Revolution of the Mind

Seven years after Hosni Mubarak was forced from office, Egypt is in the middle of an ugly counterrevolution. Here are the voices of its victims.


On this day in 2011, after over two and a half weeks of mass nationwide anti-regime protests, Egyptian dictator Hosni Mubarak resigned from his nearly three-decade-long rule.

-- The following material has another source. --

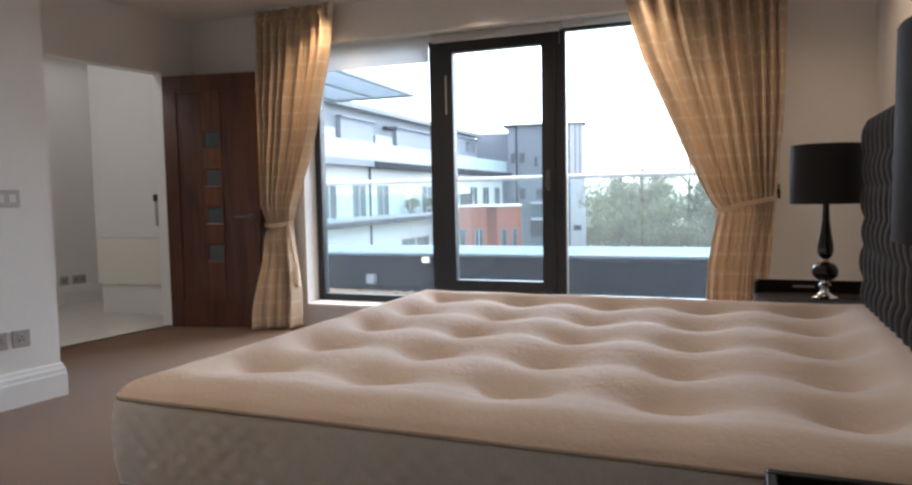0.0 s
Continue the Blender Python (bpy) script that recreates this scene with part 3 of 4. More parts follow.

This past spring, in an interview with Jacobin, an Egyptian photojournalist named Hamada Elrasam referred to the strongman’s resignation as “the so-called step down.” At the time, Mubarak had recently been acquitted of conspiring to kill 239 protesters during the 18 days of the 2011 revolution. His acquittal symbolized the grim continuum between his military-backed government and that of his political heir, the army general Abdel Fattah el-Sisi, who’s been called “the most repressive dictator in modern Egyptian history.”

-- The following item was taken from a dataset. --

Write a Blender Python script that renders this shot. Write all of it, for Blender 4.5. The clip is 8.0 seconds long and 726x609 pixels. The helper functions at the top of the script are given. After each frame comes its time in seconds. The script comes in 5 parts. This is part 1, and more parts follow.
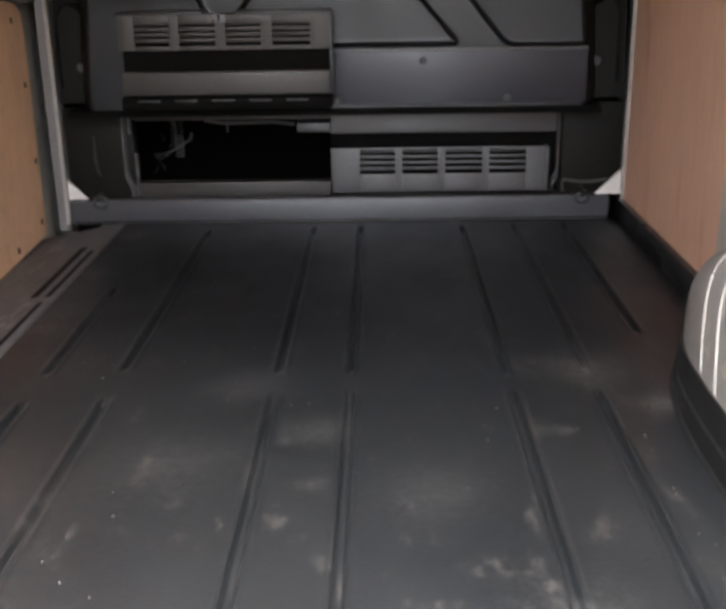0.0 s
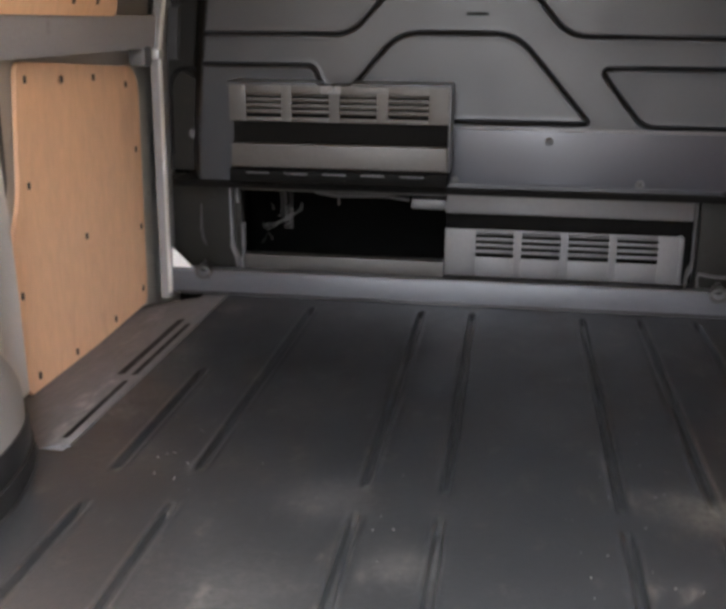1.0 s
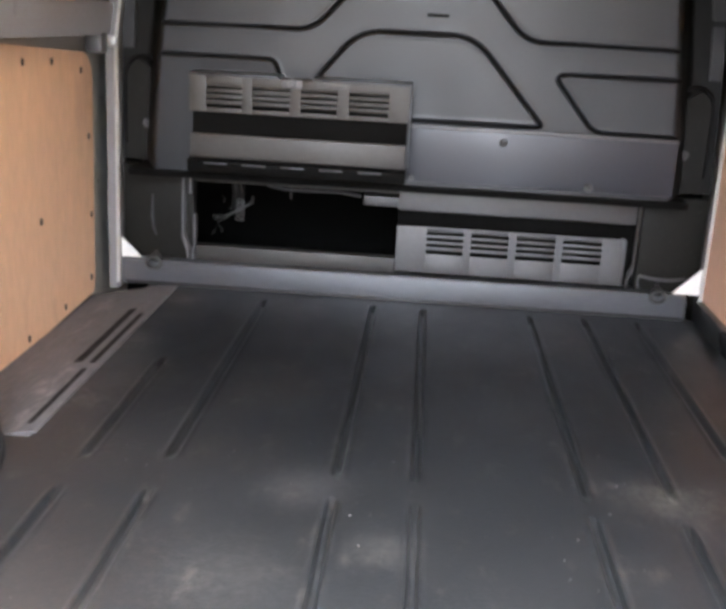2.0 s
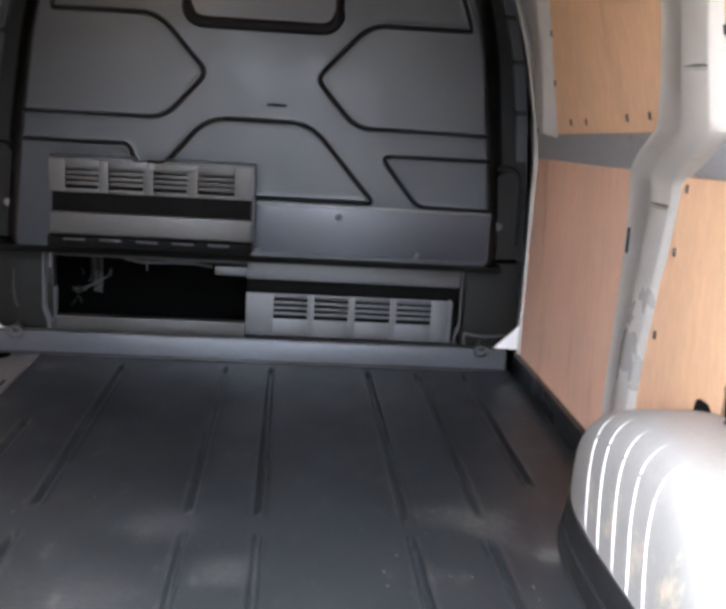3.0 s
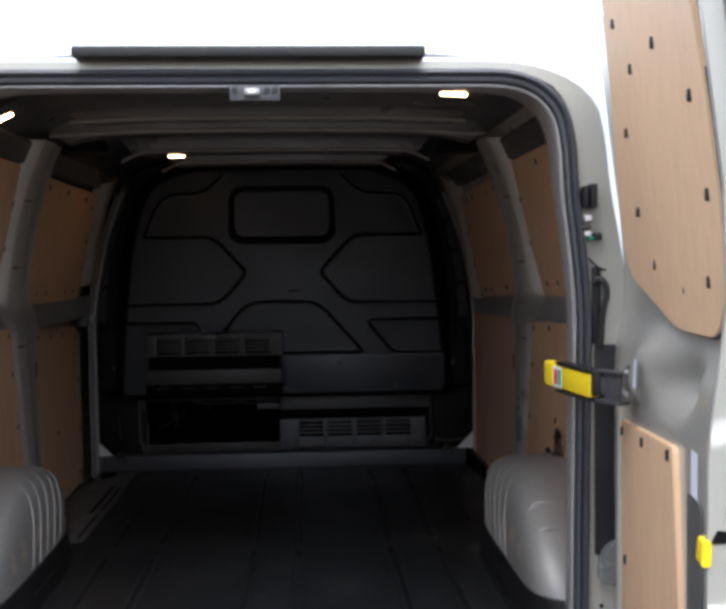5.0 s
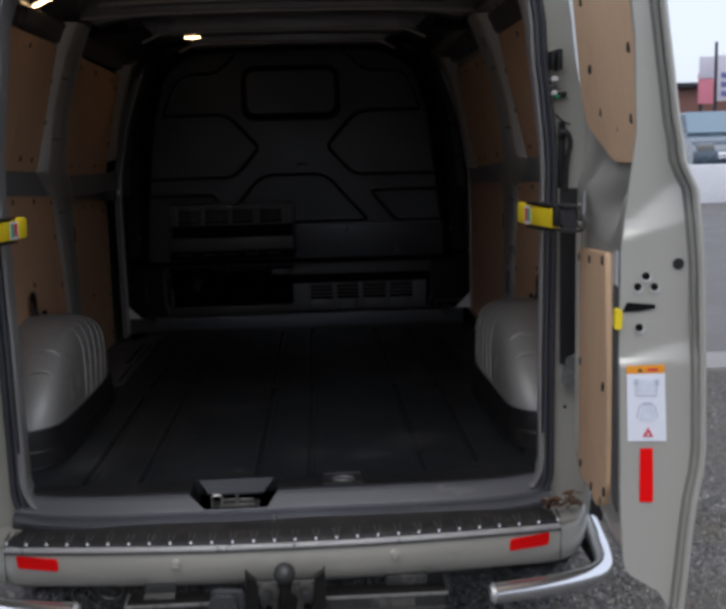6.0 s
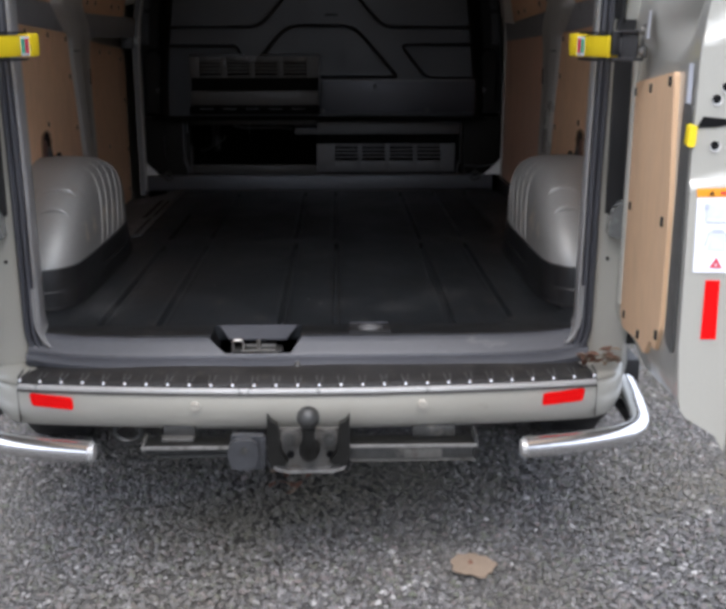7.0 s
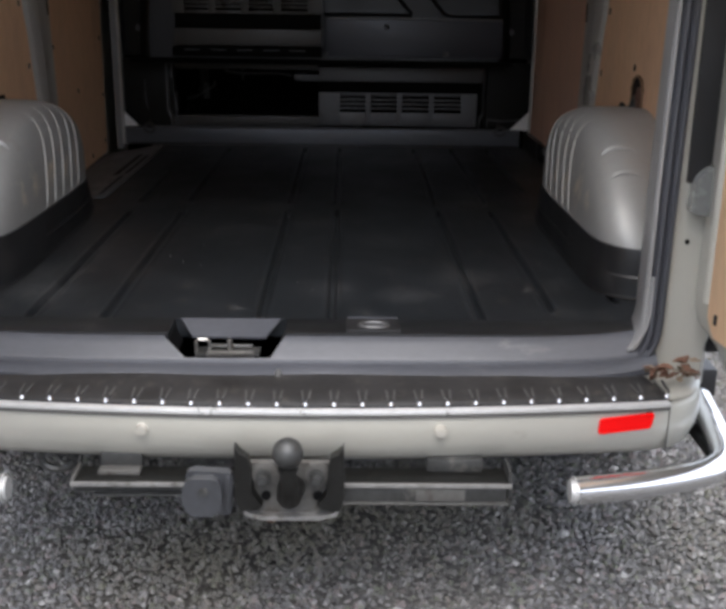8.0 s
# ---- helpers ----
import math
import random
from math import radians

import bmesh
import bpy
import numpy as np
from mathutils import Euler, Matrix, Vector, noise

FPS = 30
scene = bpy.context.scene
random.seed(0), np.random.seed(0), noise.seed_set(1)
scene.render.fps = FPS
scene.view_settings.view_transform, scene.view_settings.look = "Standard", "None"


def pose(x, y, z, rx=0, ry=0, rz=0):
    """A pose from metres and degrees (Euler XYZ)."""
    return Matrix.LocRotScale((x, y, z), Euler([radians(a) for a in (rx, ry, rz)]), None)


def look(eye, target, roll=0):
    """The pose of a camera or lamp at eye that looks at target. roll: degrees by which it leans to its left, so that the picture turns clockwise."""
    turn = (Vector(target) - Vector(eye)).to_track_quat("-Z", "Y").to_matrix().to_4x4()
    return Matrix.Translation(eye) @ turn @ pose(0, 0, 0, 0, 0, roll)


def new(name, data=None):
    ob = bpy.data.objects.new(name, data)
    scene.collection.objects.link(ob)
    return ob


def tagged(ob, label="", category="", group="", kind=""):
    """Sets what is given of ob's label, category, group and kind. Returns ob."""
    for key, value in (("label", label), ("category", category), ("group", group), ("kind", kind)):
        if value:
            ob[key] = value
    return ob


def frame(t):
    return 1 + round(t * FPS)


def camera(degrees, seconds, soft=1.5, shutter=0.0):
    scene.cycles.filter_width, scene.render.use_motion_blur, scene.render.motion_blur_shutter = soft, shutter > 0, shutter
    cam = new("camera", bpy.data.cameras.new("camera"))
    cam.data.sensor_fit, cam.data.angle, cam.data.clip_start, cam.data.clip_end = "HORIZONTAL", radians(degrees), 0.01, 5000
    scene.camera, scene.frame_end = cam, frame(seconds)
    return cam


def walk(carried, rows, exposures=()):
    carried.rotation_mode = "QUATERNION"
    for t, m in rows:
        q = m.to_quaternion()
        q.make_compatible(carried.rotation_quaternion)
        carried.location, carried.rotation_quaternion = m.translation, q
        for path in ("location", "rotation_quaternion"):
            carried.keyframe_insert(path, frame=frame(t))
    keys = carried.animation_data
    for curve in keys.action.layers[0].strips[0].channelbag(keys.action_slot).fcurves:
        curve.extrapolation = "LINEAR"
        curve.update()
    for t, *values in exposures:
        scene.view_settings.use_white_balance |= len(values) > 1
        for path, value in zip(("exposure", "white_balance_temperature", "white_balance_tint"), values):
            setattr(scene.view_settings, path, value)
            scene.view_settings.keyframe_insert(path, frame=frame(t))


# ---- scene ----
cam = camera(39.9, 8.0, soft=4.0)
PATH = [
    (0, (0.122, -0.567, 0.749), (0.084, 1.322, 0.093), -0.9),
    (0.2, (0.132, -0.498, 0.772), (0.007, 1.405, 0.168), -0.9),
    (0.5, (0.144, -0.437, 0.768), (-0.07, 1.467, 0.192), 0.1),
    (1, (0.147, -0.359, 0.781), (-0.132, 1.542, 0.227), 0.5),
    (1.5, (0.083, -0.342, 0.766), (-0.188, 1.564, 0.224), 0.7),
    (2, (0.038, -0.406, 0.771), (-0.064, 1.515, 0.222), 3.2),
    (2.2, (0.092, -0.424, 0.766), (0.093, 1.502, 0.226), 4.0),
    (3.3, (0.099, -0.833, 0.834), (0.265, 1.13, 0.489), 3.1),
    (3.5, (0.106, -0.956, 0.842), (0.269, 1.011, 0.521), 2.6),
    (4, (0.071, -1.331, 0.874), (0.227, 0.65, 0.644), 0.7),
    (4.5, (0.094, -1.691, 0.901), (0.224, 0.301, 0.787), -0.2),
    (4.7, (0.11, -1.829, 0.914), (0.229, 0.165, 0.829), -0.3),
    (5.8, (0.092, -2.405, 0.868), (0.186, -0.416, 0.68), -1.7),
    (5.9, (0.094, -2.417, 0.85), (0.185, -0.434, 0.601), -1.4),
    (6, (0.101, -2.432, 0.835), (0.187, -0.457, 0.534), -1.6),
    (6.5, (0.1, -2.423, 0.772), (0.172, -0.47, 0.348), -0.8),
    (7, (0.066, -2.315, 0.7), (0.117, -0.384, 0.181), 0.0),
    (7.5, (0.081, -2.052, 0.62), (0.118, -0.146, 0.015), 0.8),
    (8, (0.092, -1.762, 0.618), (0.126, 0.145, 0.016), 0.8),
]
walk(cam, [(t, look(eye, target, roll)) for t, eye, target, roll in PATH],
     exposures=[(0, 4.2, 6850, 12), (0.5, 4.65, 6900, 12), (1.0, 4.85, 6850, 12), (1.5, 5.0, 6700, 12), (2.2, 5.35, 6450, 11), (3.5, 4.57, 5900, 10), (4, 4.18, 5800, 10), (4.5, 3.05, 6150, 13), (4.7, 2.4, 6200, 13),
                (5.8, -0.15, 6300, 13), (6, 0.22, 6250, 13), (6.5, 1.2, 6250, 13), (7, 1.35, 6300, 13), (7.5, 1.4, 6400, 13), (8, 1.6, 6450, 12)])

# ---- light ----
world = bpy.data.worlds.new("world")
scene.world = world
world.use_nodes = True
wn = world.node_tree
sky = wn.nodes.new("ShaderNodeTexSky")
sky.sky_type = "NISHITA"
sky.sun_disc = False
sky.sun_elevation = radians(62)
sky.sun_rotation = radians(200)
sky.air_density, sky.dust_density, sky.ozone_density = 1.0, 4.0, 1.0
cloud = wn.nodes.new("ShaderNodeMixRGB")
cloud.inputs[0].default_value = 0.72
cloud.inputs[2].default_value = (7.7, 8.3, 9.3, 1)
wn.links.new(sky.outputs[0], cloud.inputs[1])
wn.links.new(cloud.outputs[0], wn.nodes["Background"].inputs[0])
wn.nodes["Background"].inputs[1].default_value = 0.12
sun = new("sun", bpy.data.lights.new("sun", "SUN"))
sun.data.energy, sun.data.angle, sun.data.color = 1.15, radians(45), (1.0, 0.97, 0.93)
sun.matrix_world = look((0, 0, 20), (-0.3, 4.7, 11.2))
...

Sisi’s Egypt is a torture epidemic against political detainees at the hands of police and National Security officers. It’s “Generation Jail,” with tens of thousands of dissidents enduring his prisons  including activist blogger Alaa Abd El Fattah, who’s serving a five-year sentence for violating the country’s draconian anti-protest law. It’s “one of the world’s biggest prisons for journalists,” with some newsgatherers like Shawkan — “I’m a photojournalist, not a terrorist!” — spending years in pretrial detention. It’s state censorship by means of blocking hundreds of websites, the vast majority of them news and media platforms such as independent muckrakers Mada Masr. It’s “rainbow raids,” or the largest crackdown on the Egyptian LGBTQ community in roughly two decades. It’s forced disappearances and extrajudicial killings in the name of Egypt’s US-backed war on terror. It’s political oppression so total that Sisi, who in 2013 presided over the bloodiest political massacre in modern Egyptian history, won the country’s presidential election the following year with an impossible 97 percent of the vote. Now, he stands for reelection as virtually the sole candidate in next month’s race: his competitors have dropped out one-by-one citing violence and corruption, and his last main challenger, the former armed forces chief of staff Sami Anan, was arrested by military prosecution and sent to a military prison only days after announcing his candidacy.